The Belfast shipyard Harland and Wolff has financial difficulties and maybe the target for a takeover.
Despite massive investment, Harland and Wolff has been building ships at a loss and there are predictions that the shipyard will be sold. When the supertanker Ulidia, built in Belfast was handed over it is thought to have cost the shipyard a million pounds.
That's the cost of not sticking to your budget in the seven figure super tanker business.
The financial troubles at Harland and Wolff stem from the fact that the business was fixing a price for each ship. Last year, predictions of a three million pound loss resulted in the resignation of Chairman John Melibar. Figures for the year were even worse than expected.
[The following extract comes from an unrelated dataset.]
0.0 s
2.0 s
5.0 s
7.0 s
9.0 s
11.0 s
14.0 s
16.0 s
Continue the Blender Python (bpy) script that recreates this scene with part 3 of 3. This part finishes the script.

Huge financial investments of eight million pounds from Stormont and Westminster have not been sufficient to take the yard out of the red.
Modernisation, like the building of the world's biggest crane and the giant building dock, haven't cut costs enough.
Harland and Wolff have sought further grants from the British Shipbuilding Industry Board. The yard is introducing a new price structure to cover the escalation in costs.
Harland and Wolff now seems ripe for a takeover with stocks being bought on the London stock market. There is speculation that the buyer of these stocks is Aristotle Onassis, who has three supertankers on order and already has a 25 per cent holding in the yard.
An RTÉ News report broadcast on 9 October 1970. The reporter is John McAleese.